TASK BRIEF
Beginning with the line that contains "4. More parts follow.", reproduce the remaining lines of the material exactly, up to and including the last one, but no pictures.

RECORDS SUPPLIED
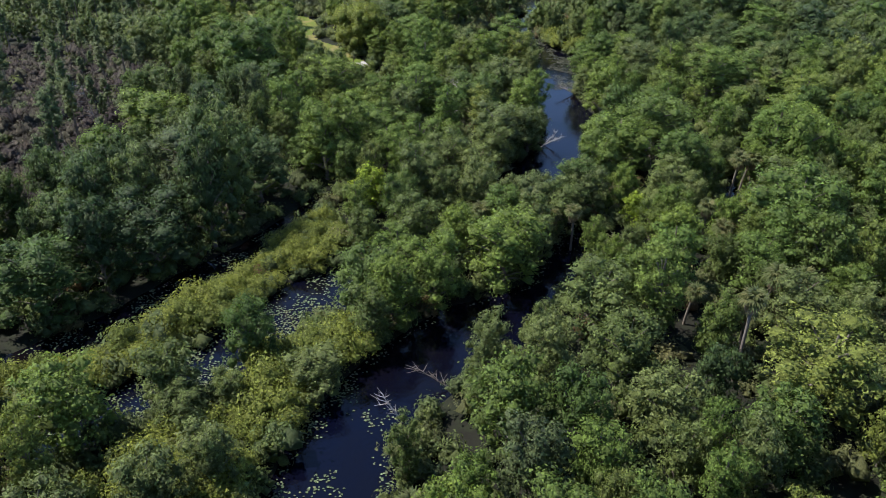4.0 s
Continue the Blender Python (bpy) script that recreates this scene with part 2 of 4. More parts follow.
WATERWAYS = (RIVER, UPPER, LOBE, EAST, LILY_SLOUGH, DARK_SLOUGH, POOL)
LAWN_EDGE = [(-62, 302), (-46, 299), (-32, 290.5), (-27, 283), (-26, 276), (-27.5, 268), (-23.5, 258), (-18, 252), (-12, 243), (-8.5, 236), (-11, 231), (-17, 235), (-26, 242),
             (-31, 255), (-35, 264), (-42, 272), (-50, 278), (-62, 285)]
ROAD = [(278, 430), (286, 484), (291, 513), (302, 571), (307, 609), (319, 692), (345, 853), (393, 1129), (420, 1290)]


def along(line, x, y):
    """Signed distance of arrays of points to a line of given half widths: negative inside."""
    best = np.full(np.shape(x), 1e9)
    for (ax, ay, aw), (bx, by, bw) in zip(line, line[1:]):
        dx, dy = bx - ax, by - ay
        f = np.clip(((x - ax) * dx + (y - ay) * dy) / (dx * dx + dy * dy), 0, 1)
        best = np.minimum(best, np.hypot(x - ax - f * dx, y - ay - f * dy) - (aw + f * (bw - aw)))
    return best


def shore(x, y):
    """Distance to the nearest water's edge, negative on the water."""
    x, y = np.asarray(x, float), np.asarray(y, float)
    best = np.full(x.shape, 1e9)
    for line in WATERWAYS:
        best = np.minimum(best, along(line, x, y))
    return best


def inside(poly, x, y):
    x, y = np.asarray(x, float), np.asarray(y, float)
    hit = np.zeros(x.shape, bool)
    for (ax, ay), (bx, by) in zip(poly, poly[1:] + poly[:1]):
        if ay != by:
            hit ^= ((ay > y) != (by > y)) & (x < (bx - ax) * (y - ay) / (by - ay) + ax)
    return hit


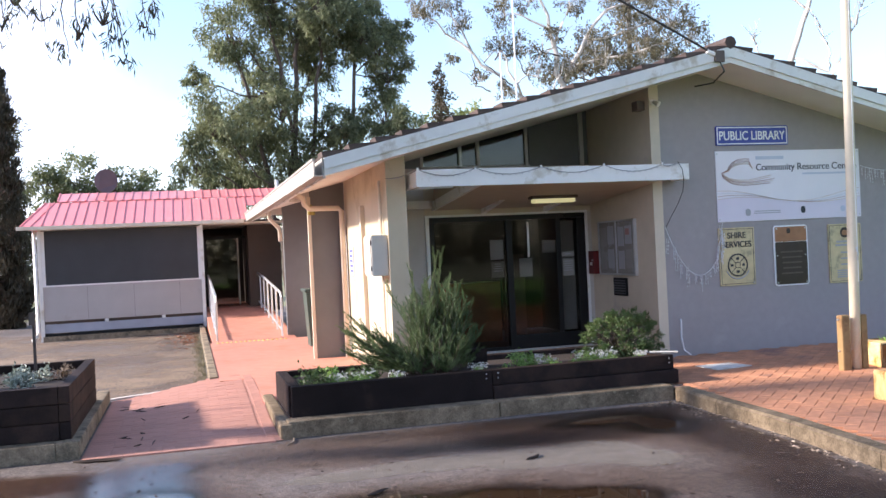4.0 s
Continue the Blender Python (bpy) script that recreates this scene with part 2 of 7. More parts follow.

CORRECT ANSWER
Continue the Blender Python (bpy) script that recreates this scene with part 2 of 4. More parts follow.
WATERWAYS = (RIVER, UPPER, LOBE, EAST, LILY_SLOUGH, DARK_SLOUGH, POOL)
LAWN_EDGE = [(-62, 302), (-46, 299), (-32, 290.5), (-27, 283), (-26, 276), (-27.5, 268), (-23.5, 258), (-18, 252), (-12, 243), (-8.5, 236), (-11, 231), (-17, 235), (-26, 242),
             (-31, 255), (-35, 264), (-42, 272), (-50, 278), (-62, 285)]
ROAD = [(278, 430), (286, 484), (291, 513), (302, 571), (307, 609), (319, 692), (345, 853), (393, 1129), (420, 1290)]


def along(line, x, y):
    """Signed distance of arrays of points to a line of given half widths: negative inside."""
    best = np.full(np.shape(x), 1e9)
    for (ax, ay, aw), (bx, by, bw) in zip(line, line[1:]):
        dx, dy = bx - ax, by - ay
        f = np.clip(((x - ax) * dx + (y - ay) * dy) / (dx * dx + dy * dy), 0, 1)
        best = np.minimum(best, np.hypot(x - ax - f * dx, y - ay - f * dy) - (aw + f * (bw - aw)))
    return best


def shore(x, y):
    """Distance to the nearest water's edge, negative on the water."""
    x, y = np.asarray(x, float), np.asarray(y, float)
    best = np.full(x.shape, 1e9)
    for line in WATERWAYS:
        best = np.minimum(best, along(line, x, y))
    return best


def inside(poly, x, y):
    x, y = np.asarray(x, float), np.asarray(y, float)
    hit = np.zeros(x.shape, bool)
    for (ax, ay), (bx, by) in zip(poly, poly[1:] + poly[:1]):
        if ay != by:
            hit ^= ((ay > y) != (by > y)) & (x < (bx - ax) * (y - ay) / (by - ay) + ax)
    return hit


4.0 s
Continue the Blender Python (bpy) script that recreates this scene with part 2 of 7. More parts follow.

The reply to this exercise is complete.